#### WHAT TO DO
Give again only the lines running from the one with "Write the Blender" through the one with "what is given", inclusive. Omit every picture.

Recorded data
* start *

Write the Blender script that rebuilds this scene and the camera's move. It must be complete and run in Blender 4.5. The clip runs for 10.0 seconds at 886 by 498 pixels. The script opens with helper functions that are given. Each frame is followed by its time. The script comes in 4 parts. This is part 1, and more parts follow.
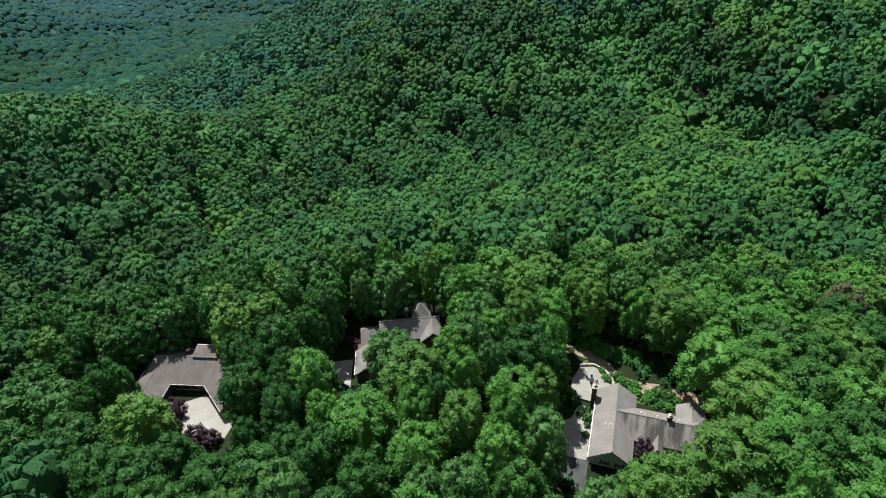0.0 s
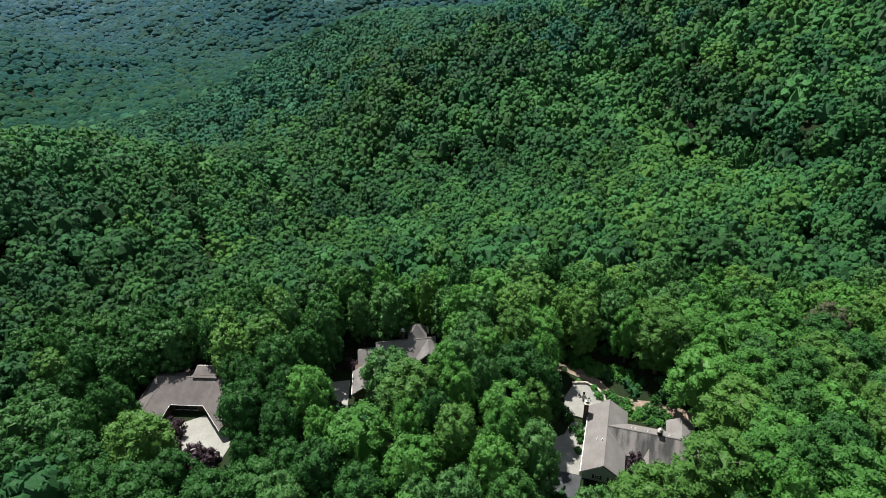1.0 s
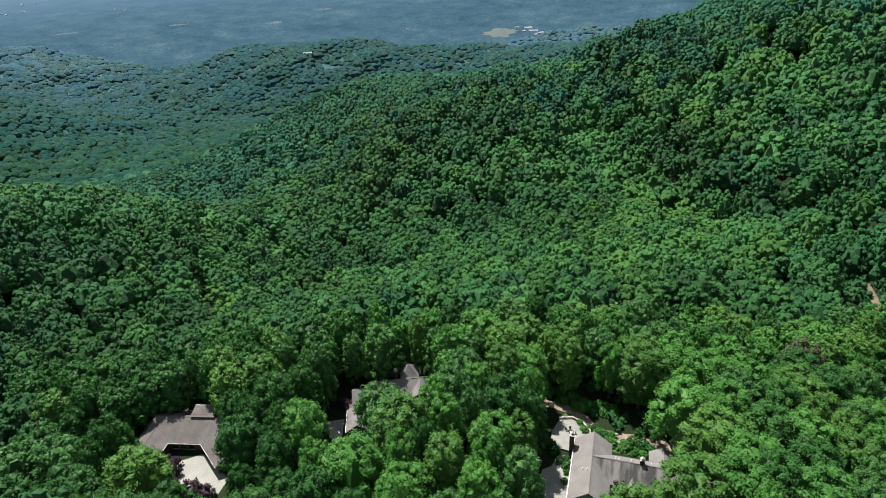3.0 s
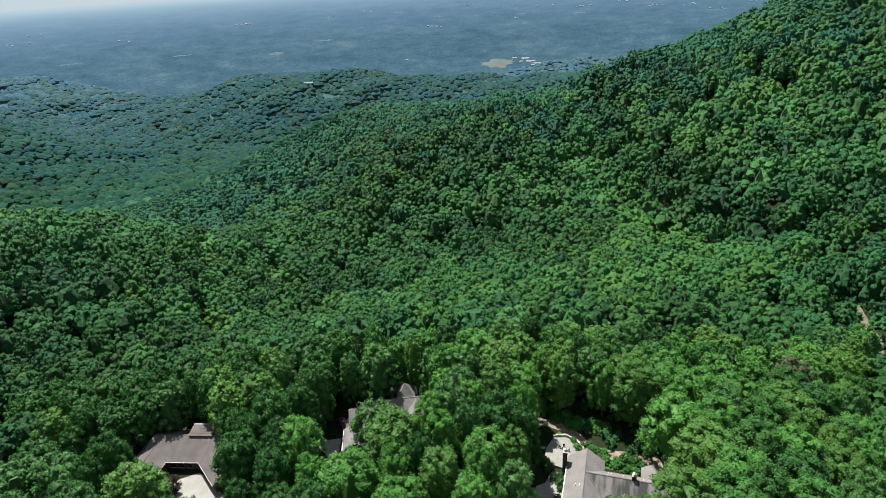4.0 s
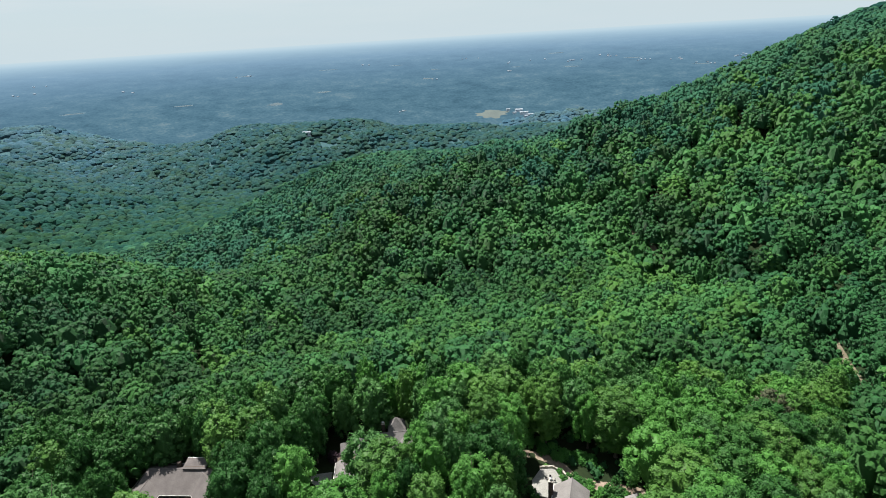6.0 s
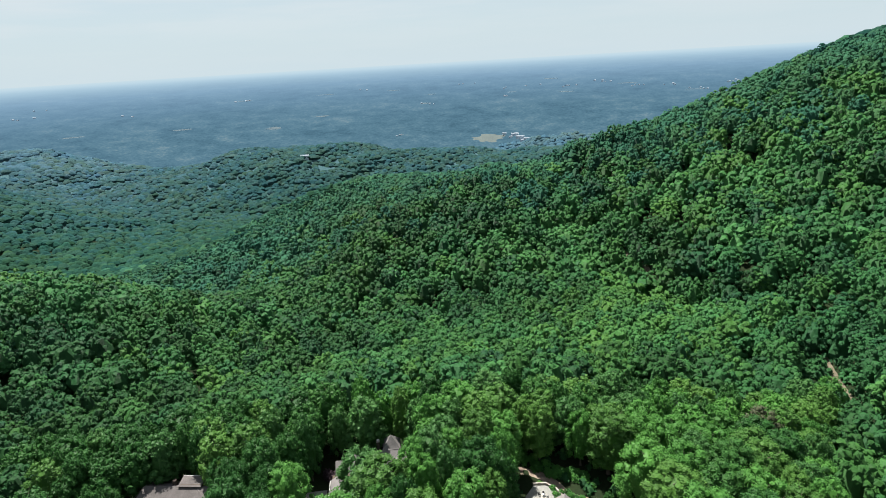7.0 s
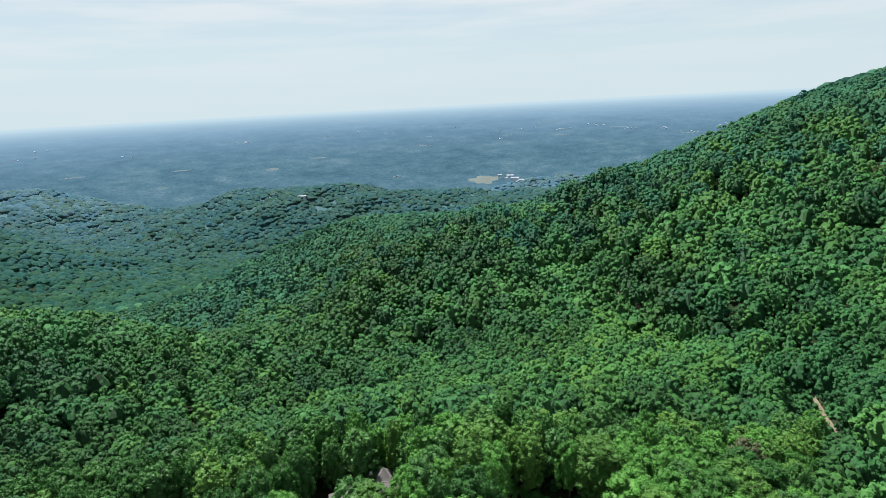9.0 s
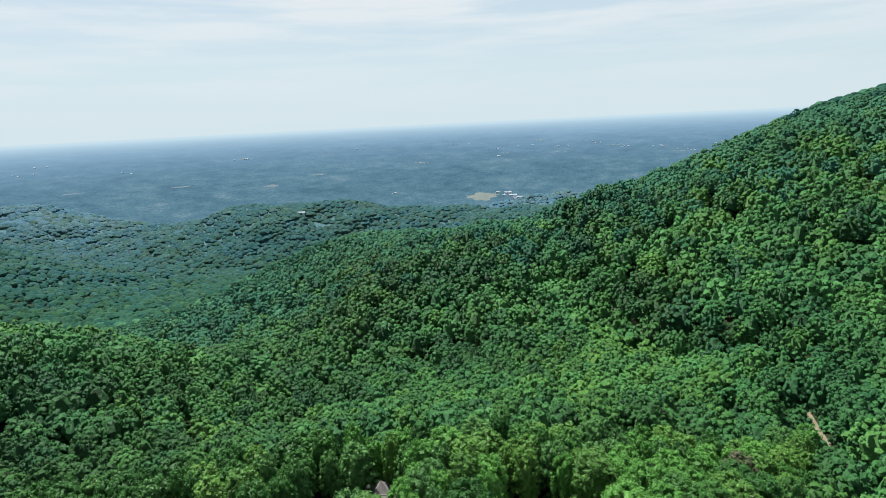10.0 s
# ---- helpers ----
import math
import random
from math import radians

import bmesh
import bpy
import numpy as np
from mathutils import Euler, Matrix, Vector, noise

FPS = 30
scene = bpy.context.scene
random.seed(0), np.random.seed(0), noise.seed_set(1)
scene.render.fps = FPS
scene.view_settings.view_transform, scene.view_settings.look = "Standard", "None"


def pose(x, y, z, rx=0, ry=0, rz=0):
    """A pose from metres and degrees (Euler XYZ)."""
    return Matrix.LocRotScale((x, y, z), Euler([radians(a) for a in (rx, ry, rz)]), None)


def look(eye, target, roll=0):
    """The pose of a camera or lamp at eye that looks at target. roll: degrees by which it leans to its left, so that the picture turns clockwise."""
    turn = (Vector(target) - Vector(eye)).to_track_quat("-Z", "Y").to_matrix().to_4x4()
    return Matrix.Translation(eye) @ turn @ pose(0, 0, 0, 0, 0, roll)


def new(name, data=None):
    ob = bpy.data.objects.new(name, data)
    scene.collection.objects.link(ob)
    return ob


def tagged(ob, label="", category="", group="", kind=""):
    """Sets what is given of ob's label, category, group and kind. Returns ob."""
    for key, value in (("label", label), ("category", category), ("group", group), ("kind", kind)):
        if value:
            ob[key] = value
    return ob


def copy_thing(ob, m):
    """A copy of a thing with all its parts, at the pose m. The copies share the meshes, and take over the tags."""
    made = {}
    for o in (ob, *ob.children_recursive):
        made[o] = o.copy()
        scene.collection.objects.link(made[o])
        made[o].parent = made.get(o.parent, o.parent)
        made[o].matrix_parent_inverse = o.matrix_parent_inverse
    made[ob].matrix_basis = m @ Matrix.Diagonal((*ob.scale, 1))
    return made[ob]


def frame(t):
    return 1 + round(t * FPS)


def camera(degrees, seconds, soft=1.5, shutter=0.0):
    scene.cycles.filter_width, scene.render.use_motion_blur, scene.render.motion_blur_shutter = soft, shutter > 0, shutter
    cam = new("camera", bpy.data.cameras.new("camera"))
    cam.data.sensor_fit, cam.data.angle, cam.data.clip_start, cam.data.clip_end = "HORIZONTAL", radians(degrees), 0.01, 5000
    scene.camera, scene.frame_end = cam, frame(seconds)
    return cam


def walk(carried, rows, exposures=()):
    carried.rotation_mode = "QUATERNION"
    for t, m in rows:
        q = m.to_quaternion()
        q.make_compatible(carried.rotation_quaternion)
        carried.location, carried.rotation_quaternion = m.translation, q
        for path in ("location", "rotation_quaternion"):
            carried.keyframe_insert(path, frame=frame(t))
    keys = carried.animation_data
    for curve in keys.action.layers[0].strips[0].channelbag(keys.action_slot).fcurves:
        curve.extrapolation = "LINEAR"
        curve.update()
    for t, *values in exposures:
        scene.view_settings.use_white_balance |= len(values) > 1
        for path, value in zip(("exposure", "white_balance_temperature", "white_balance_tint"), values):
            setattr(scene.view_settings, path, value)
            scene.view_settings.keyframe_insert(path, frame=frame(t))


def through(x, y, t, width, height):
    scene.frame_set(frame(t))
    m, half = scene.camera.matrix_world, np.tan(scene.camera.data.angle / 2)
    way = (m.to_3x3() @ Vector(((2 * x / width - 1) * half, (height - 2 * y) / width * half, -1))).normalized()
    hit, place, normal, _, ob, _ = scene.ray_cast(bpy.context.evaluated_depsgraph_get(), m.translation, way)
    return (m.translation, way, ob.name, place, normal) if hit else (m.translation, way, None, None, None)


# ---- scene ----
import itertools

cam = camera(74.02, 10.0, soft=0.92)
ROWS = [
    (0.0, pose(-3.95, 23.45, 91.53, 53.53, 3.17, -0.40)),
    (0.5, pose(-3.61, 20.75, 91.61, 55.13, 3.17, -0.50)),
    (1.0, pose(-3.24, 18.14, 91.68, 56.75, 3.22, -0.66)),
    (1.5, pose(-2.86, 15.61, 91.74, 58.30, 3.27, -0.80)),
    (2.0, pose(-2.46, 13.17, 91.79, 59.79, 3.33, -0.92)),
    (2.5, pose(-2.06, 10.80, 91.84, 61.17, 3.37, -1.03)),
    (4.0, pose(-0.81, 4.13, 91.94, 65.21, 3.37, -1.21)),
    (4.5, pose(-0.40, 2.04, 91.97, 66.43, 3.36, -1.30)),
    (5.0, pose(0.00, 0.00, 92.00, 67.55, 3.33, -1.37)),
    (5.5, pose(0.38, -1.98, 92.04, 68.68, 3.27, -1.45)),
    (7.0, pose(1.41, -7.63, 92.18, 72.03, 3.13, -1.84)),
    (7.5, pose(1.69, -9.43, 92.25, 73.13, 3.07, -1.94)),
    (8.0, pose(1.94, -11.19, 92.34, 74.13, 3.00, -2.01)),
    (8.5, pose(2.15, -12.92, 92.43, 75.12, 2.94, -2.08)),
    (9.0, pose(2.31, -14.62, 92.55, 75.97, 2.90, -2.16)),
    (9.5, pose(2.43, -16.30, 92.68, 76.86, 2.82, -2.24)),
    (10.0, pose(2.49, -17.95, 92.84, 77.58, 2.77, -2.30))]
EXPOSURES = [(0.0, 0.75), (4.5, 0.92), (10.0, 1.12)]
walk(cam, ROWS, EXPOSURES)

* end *
* start *

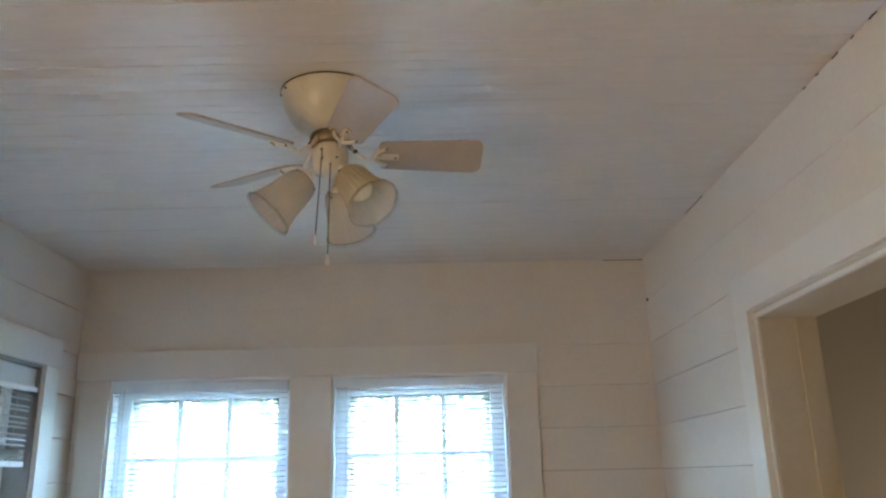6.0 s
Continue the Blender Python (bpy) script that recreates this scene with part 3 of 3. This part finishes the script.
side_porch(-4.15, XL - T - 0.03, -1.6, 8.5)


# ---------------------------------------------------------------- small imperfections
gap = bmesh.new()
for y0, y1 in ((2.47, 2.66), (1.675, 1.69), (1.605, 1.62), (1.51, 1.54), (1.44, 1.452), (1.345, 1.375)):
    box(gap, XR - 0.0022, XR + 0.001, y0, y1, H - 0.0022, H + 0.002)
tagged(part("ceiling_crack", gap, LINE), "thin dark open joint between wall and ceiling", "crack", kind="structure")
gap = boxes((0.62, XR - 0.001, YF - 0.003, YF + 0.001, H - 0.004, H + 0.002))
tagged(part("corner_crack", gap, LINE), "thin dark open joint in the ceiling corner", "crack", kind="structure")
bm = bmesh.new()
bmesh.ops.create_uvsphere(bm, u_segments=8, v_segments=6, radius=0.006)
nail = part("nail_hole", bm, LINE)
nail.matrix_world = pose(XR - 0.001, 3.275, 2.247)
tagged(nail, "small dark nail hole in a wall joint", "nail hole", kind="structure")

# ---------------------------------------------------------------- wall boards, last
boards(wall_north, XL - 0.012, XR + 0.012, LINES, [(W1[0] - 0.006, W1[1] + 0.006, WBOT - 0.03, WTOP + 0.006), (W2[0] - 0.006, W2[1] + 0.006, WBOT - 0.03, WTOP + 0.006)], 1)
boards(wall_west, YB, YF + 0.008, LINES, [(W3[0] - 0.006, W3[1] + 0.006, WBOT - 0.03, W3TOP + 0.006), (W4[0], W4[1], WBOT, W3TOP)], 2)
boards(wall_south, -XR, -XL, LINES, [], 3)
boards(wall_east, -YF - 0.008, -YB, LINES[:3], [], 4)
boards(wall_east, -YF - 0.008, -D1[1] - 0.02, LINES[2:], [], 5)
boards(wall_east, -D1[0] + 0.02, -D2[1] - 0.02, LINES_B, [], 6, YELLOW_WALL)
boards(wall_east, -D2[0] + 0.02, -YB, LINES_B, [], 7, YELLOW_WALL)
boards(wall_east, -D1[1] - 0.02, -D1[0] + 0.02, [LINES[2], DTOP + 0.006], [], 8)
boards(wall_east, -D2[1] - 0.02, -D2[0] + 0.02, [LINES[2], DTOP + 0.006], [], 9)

* end *

#### RESULT FOR THIS TASK
Write the Blender script that rebuilds this scene and the camera's move. It must be complete and run in Blender 4.5. The clip runs for 10.0 seconds at 886 by 498 pixels. The script opens with helper functions that are given. Each frame is followed by its time. The script comes in 4 parts. This is part 1, and more parts follow.
0.0 s
1.0 s
3.0 s
4.0 s
6.0 s
7.0 s
9.0 s
10.0 s
# ---- helpers ----
import math
import random
from math import radians

import bmesh
import bpy
import numpy as np
from mathutils import Euler, Matrix, Vector, noise

FPS = 30
scene = bpy.context.scene
random.seed(0), np.random.seed(0), noise.seed_set(1)
scene.render.fps = FPS
scene.view_settings.view_transform, scene.view_settings.look = "Standard", "None"


def pose(x, y, z, rx=0, ry=0, rz=0):
    """A pose from metres and degrees (Euler XYZ)."""
    return Matrix.LocRotScale((x, y, z), Euler([radians(a) for a in (rx, ry, rz)]), None)


def look(eye, target, roll=0):
    """The pose of a camera or lamp at eye that looks at target. roll: degrees by which it leans to its left, so that the picture turns clockwise."""
    turn = (Vector(target) - Vector(eye)).to_track_quat("-Z", "Y").to_matrix().to_4x4()
    return Matrix.Translation(eye) @ turn @ pose(0, 0, 0, 0, 0, roll)


def new(name, data=None):
    ob = bpy.data.objects.new(name, data)
    scene.collection.objects.link(ob)
    return ob


def tagged(ob, label="", category="", group="", kind=""):
    """Sets what is given of ob's label, category, group and kind. Returns ob."""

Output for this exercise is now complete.